Green Lantern Rayner cannot be expected, fairly, to remember accurately the outline of the entire coasts of two continents, to simultaneously juggle psychological, metaphysical, and quantum fluctuations. On top of those, he has forgotten, of course, the people that machinations have made nearly everyone forget, but he also cannot place individuals connected to one of the most momentous occasions of his life, mainly because he was not present for those intimate aspects of the occasion and it is no good reason to know who they are.
Like Lantern Rayner, in both life and when reading a comic, we are frequently confronted places we do not recognize names we misplaced or misidentify. Our chagrin is not entirely justified, our apprehension understandable, yeah we feel embarrassed. We feel that we have done wrong or have caused problems.
Moon Maiden could be based on an old character the same name. Maybe Lex Luthor was killed or wiped out of existence in a comic from fifteen or more years ago. You might like to say you will be sure, but you would not be. You could be confident. But, you would still run the risk of being wrong.
This is the nature of life for Lantern Rayner, Superman, Major Klein and his daughter. This is the nature of life for every one of us. Conflict cannot be ended by a rain of punches. This is not a struggle that a prison sentence psychiatric evaluation will solve or even delay.
There is not a decade since Superman’s creation that has not included official, licensed, legit from the publisher stories in which Superman is a gigantic ass. But, we, I included, emphasize the good Superman, the Superman we want, the Superman we like.
That is our disaster. To be confronted with the Superman we dislike, the condescending bully, the bigot, is on some level upsetting to nearly everyone anglophone comics, even if they don’t like Superman at all.

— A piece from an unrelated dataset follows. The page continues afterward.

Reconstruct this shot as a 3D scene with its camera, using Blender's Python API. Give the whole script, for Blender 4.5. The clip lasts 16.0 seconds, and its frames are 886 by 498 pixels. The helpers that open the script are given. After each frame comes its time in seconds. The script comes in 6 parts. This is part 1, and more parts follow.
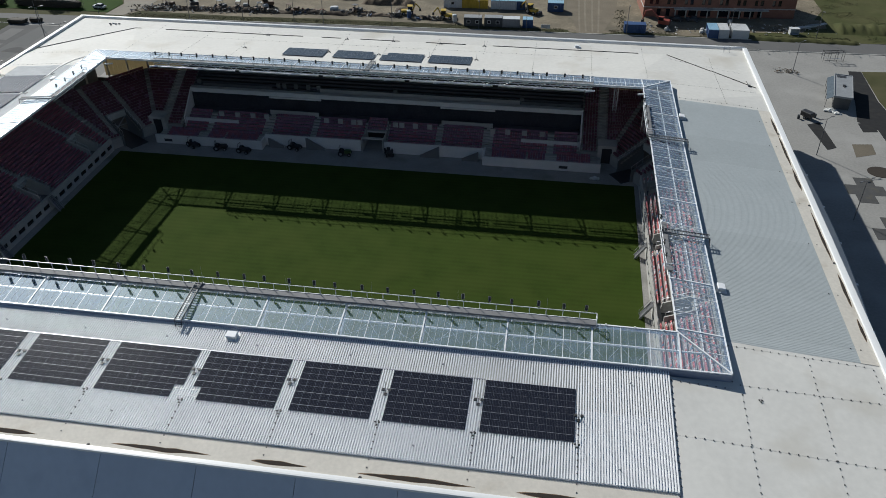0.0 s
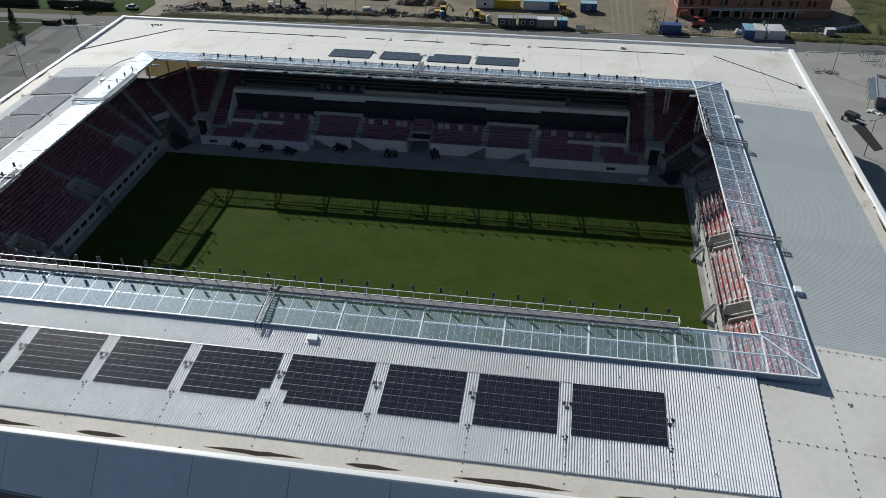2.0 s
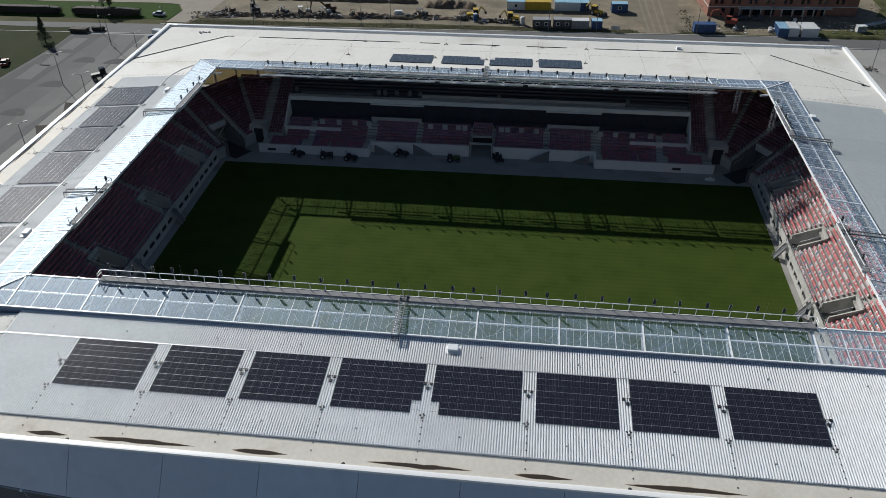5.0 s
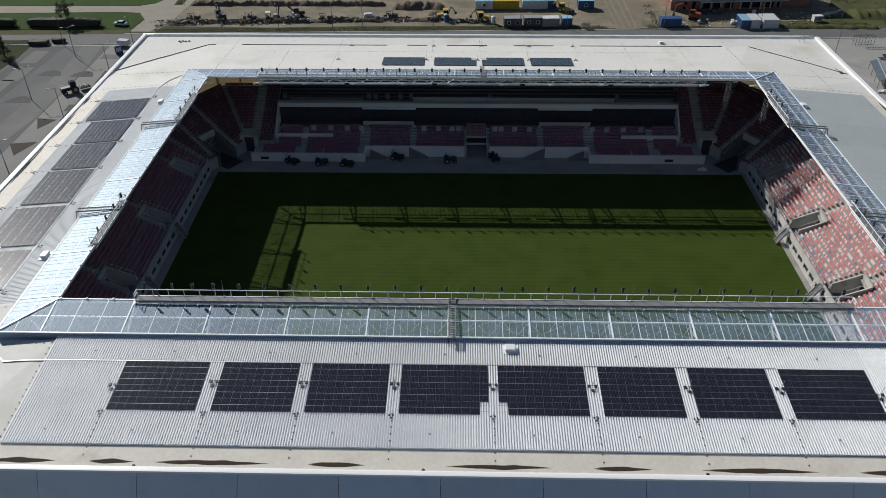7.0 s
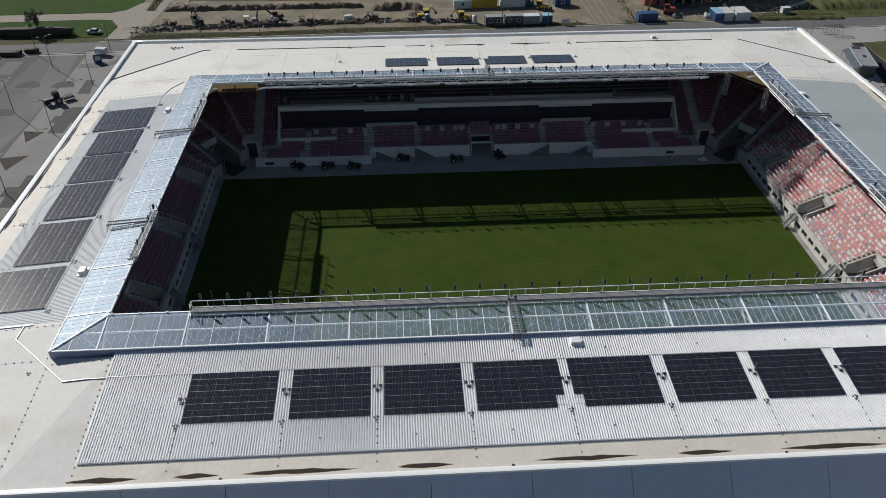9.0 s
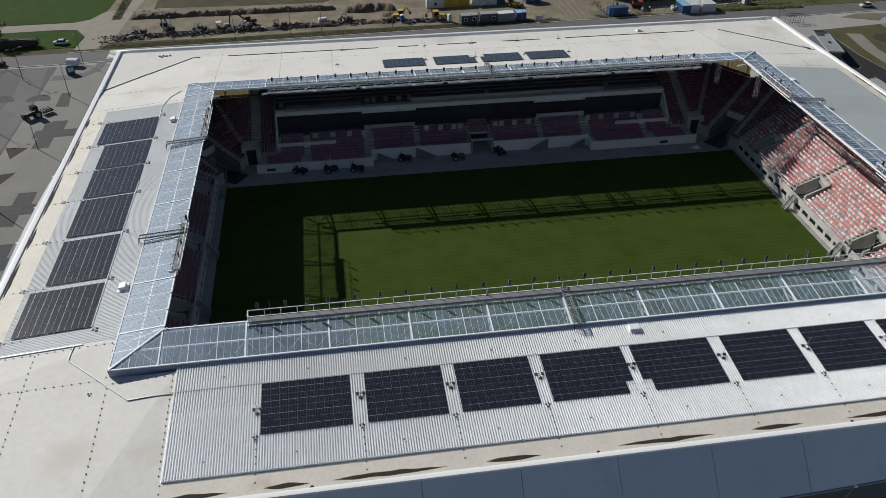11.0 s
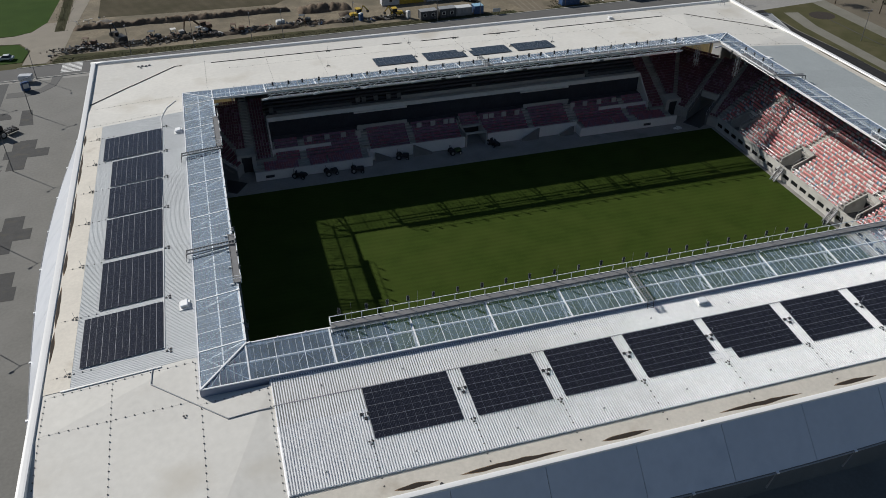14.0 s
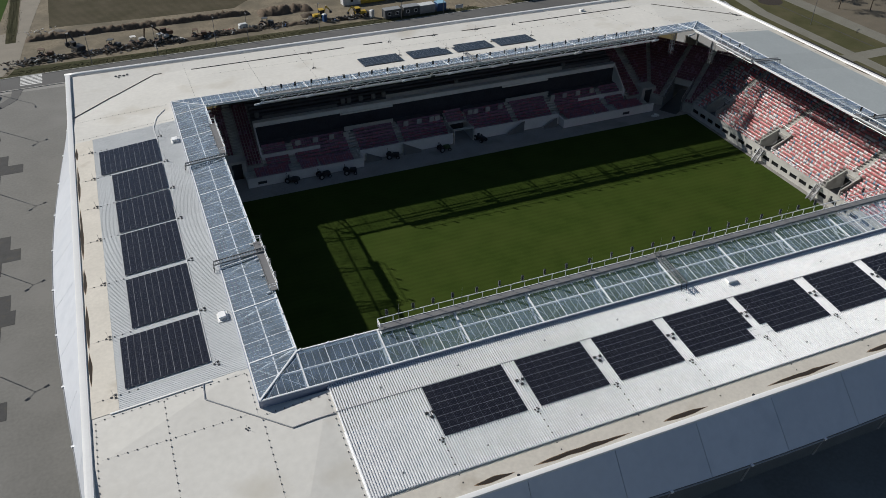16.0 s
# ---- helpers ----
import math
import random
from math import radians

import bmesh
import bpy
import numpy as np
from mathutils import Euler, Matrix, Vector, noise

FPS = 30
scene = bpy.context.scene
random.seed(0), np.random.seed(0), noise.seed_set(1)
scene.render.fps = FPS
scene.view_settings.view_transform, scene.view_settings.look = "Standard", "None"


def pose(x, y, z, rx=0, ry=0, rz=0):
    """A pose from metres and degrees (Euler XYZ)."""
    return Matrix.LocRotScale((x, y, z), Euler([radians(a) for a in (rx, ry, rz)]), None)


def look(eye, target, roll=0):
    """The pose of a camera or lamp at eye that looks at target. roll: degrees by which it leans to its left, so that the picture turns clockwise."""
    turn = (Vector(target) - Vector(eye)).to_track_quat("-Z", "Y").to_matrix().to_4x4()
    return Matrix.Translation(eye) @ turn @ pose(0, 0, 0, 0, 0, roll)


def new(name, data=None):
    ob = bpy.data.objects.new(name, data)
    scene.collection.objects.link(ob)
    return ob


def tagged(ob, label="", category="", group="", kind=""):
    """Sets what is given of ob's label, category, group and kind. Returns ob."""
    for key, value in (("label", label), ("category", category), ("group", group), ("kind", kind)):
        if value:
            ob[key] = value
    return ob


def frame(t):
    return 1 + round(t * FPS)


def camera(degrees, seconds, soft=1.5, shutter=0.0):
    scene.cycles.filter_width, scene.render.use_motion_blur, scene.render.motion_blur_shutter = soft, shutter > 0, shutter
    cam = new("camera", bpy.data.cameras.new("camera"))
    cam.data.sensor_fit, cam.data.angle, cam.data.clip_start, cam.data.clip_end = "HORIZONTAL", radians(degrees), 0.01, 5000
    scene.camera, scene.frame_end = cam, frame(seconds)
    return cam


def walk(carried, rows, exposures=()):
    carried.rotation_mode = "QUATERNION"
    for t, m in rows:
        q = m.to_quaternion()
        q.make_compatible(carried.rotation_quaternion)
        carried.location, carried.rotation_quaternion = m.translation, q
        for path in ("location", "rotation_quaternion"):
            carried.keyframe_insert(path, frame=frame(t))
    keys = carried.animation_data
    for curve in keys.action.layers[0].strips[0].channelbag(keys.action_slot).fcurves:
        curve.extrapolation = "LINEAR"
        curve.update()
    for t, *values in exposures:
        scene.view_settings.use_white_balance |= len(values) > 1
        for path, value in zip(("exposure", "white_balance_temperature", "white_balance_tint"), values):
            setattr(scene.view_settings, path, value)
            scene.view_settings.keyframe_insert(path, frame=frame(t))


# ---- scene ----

In being confronted with the bully Superman, we also confronted with an audience, a multitude, who prefer rejoice and that Superman, so long as he is bullying, so long as he is bigoted against people they also are bigoted against.
When we encounter a character like Moon Maiden, freshly made, fleshed out, heroic and good and intriguing in different ways all the superheroes, how we encounter her, how we treat her during that, how we leave her after is reflective on us. That too is our Crisis.
This is why we, the reader, cannot recall a Century War I. This is a Crisis that has directly affected us, and unlike other, acknowledges that it has affected us.
Moon Maiden has not been used in new comics since her original appearance, except for a brief cameo when George Perez decided to draw every character who was ever a member of the Justice League.
Moon Maiden has been again forgotten, again let go. And, there are those of us who remember her. And, when we do, we also recognize the absence and may wonder.